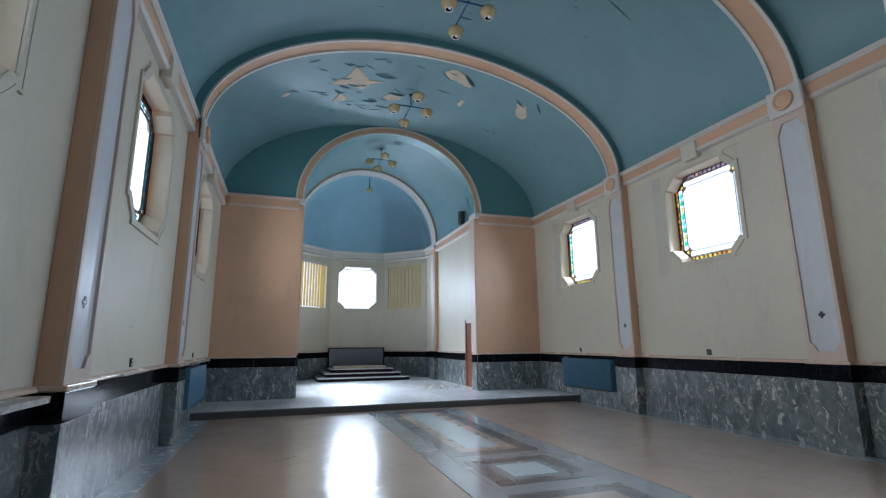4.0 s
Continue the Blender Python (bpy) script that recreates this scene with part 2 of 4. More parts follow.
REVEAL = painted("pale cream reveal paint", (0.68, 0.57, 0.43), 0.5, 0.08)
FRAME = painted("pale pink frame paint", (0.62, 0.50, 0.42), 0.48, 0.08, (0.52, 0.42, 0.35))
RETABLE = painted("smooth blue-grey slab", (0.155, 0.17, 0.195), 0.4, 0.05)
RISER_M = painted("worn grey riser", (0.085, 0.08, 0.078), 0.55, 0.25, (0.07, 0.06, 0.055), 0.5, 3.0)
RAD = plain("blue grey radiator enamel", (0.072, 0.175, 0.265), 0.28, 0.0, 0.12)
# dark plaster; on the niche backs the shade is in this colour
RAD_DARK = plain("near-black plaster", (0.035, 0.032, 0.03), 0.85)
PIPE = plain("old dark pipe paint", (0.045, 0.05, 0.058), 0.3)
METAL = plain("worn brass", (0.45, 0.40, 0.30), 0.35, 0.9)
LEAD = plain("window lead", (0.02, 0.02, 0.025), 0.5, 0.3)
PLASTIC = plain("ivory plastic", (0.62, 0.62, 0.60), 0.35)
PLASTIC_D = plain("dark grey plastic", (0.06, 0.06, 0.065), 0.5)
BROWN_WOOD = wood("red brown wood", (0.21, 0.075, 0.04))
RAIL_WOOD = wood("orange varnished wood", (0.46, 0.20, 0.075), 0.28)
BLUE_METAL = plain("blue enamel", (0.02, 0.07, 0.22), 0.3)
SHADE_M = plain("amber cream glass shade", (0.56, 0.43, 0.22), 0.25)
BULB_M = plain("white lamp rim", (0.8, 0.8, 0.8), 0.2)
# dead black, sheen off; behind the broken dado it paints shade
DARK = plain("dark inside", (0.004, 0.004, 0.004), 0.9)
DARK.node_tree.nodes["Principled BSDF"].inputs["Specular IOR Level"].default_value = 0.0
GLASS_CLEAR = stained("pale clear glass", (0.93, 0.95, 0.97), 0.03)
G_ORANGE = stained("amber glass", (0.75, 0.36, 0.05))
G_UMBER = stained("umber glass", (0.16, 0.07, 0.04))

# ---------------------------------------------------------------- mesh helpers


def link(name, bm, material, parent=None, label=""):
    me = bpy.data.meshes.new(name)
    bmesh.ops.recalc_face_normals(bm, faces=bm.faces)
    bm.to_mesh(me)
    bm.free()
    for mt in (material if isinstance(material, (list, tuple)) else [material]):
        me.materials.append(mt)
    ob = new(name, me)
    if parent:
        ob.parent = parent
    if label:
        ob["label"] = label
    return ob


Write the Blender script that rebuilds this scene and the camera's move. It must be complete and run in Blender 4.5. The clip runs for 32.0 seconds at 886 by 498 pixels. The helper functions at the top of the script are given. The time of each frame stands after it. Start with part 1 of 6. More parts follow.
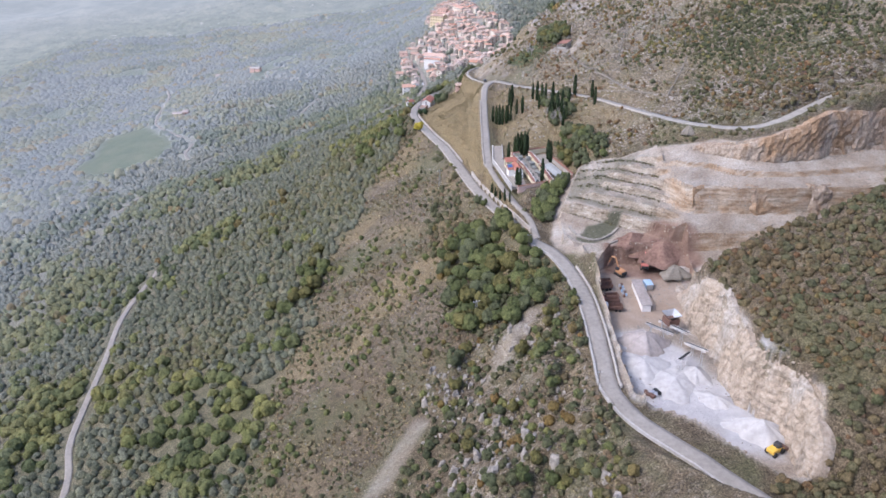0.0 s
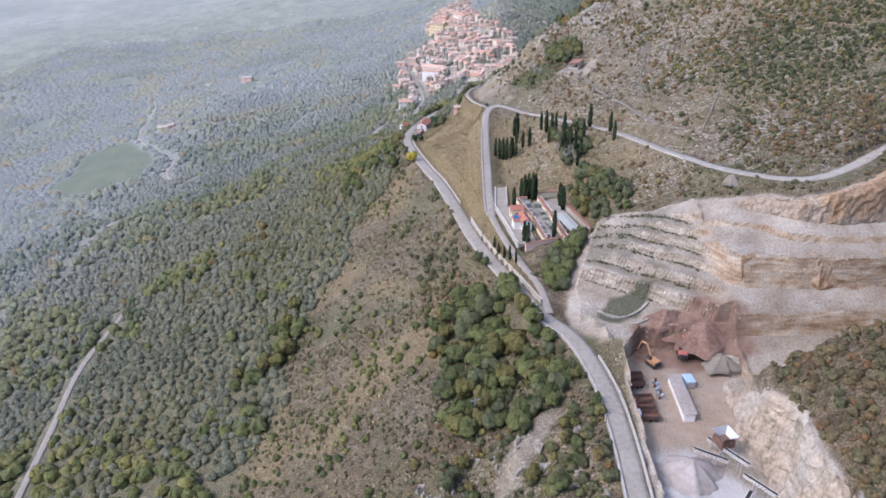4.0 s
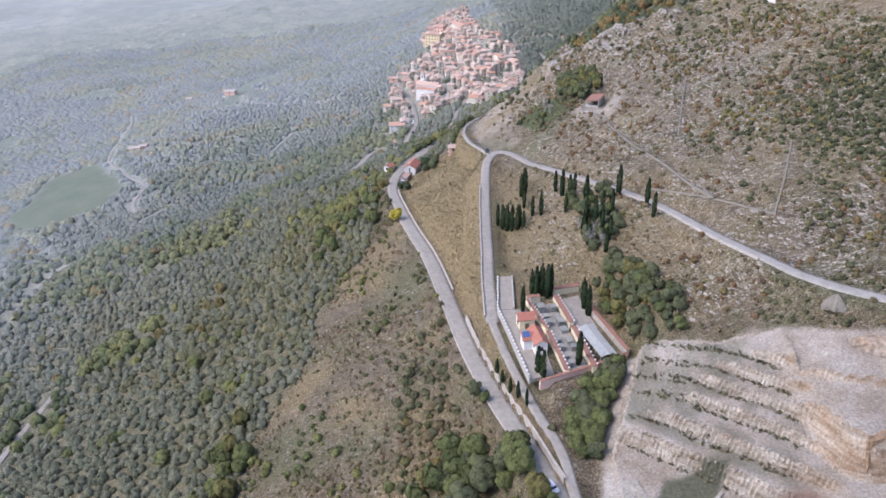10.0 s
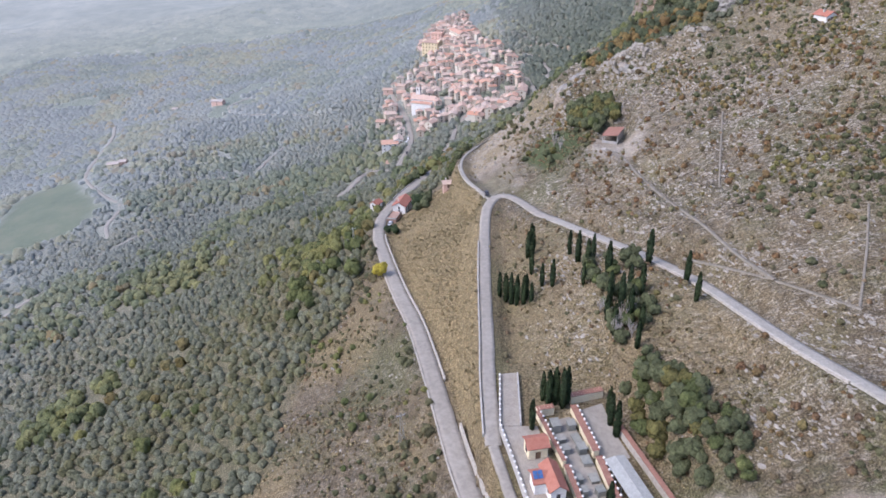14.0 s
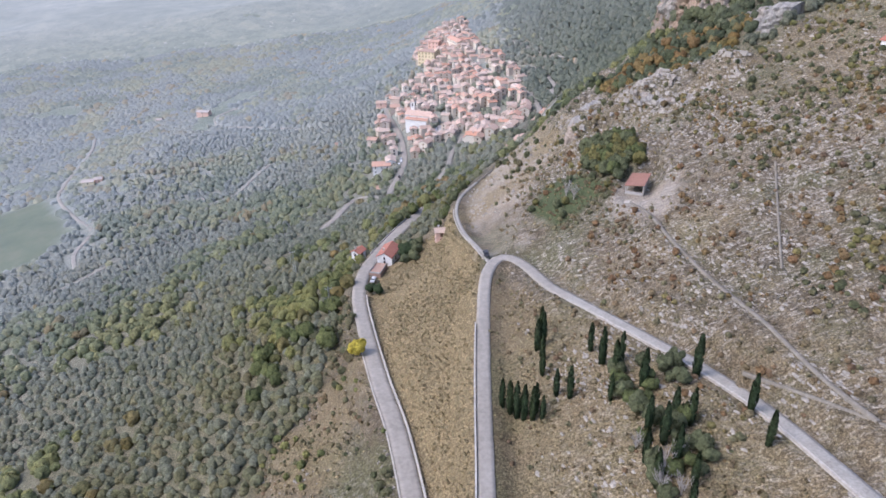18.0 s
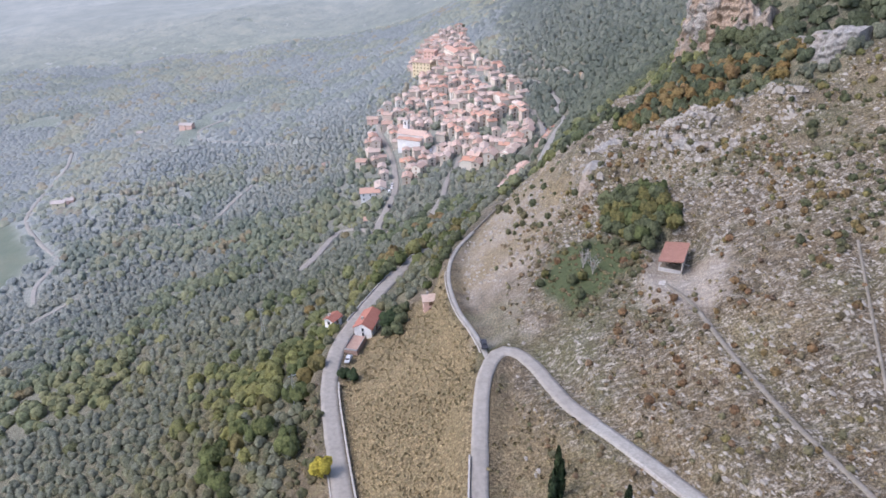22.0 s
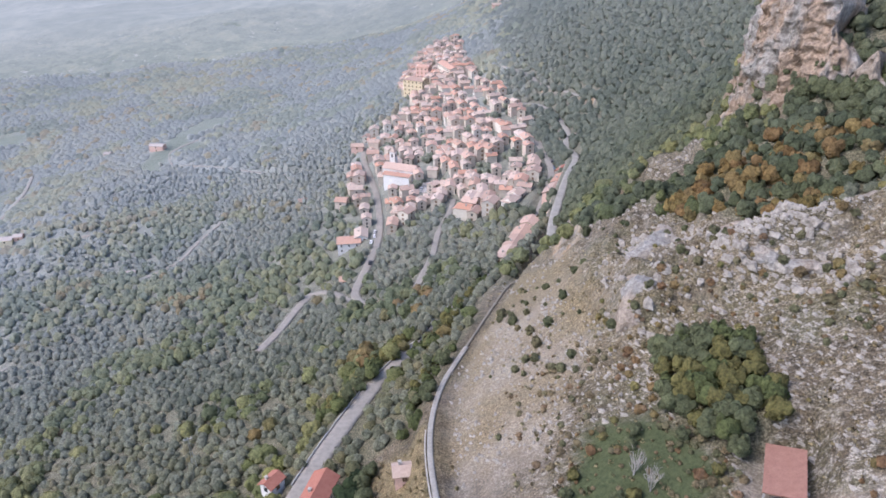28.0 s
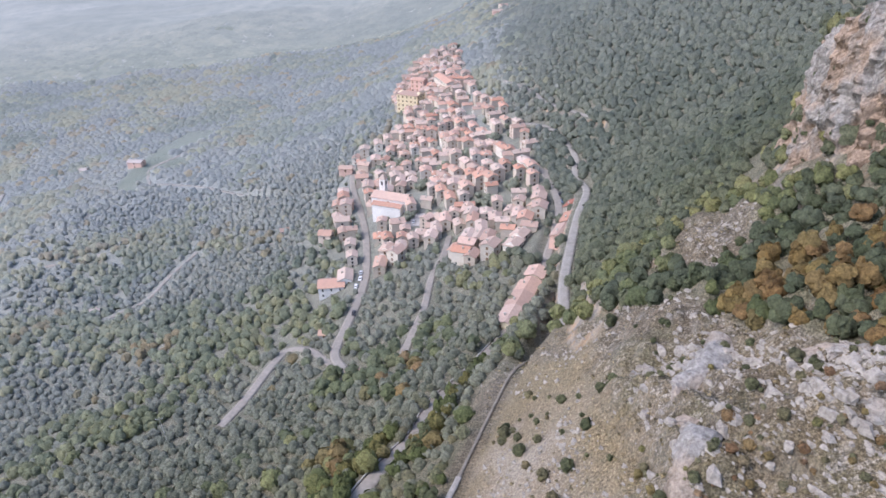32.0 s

### The task
Search the data for "follow" and list every line in which it occurs.

### Exercise response
Continue the Blender Python (bpy) script that recreates this scene with part 2 of 4. More parts follow.
Write the Blender script that rebuilds this scene and the camera's move. It must be complete and run in Blender 4.5. The clip runs for 32.0 seconds at 886 by 498 pixels. The helper functions at the top of the script are given. The time of each frame stands after it. Start with part 1 of 6. More parts follow.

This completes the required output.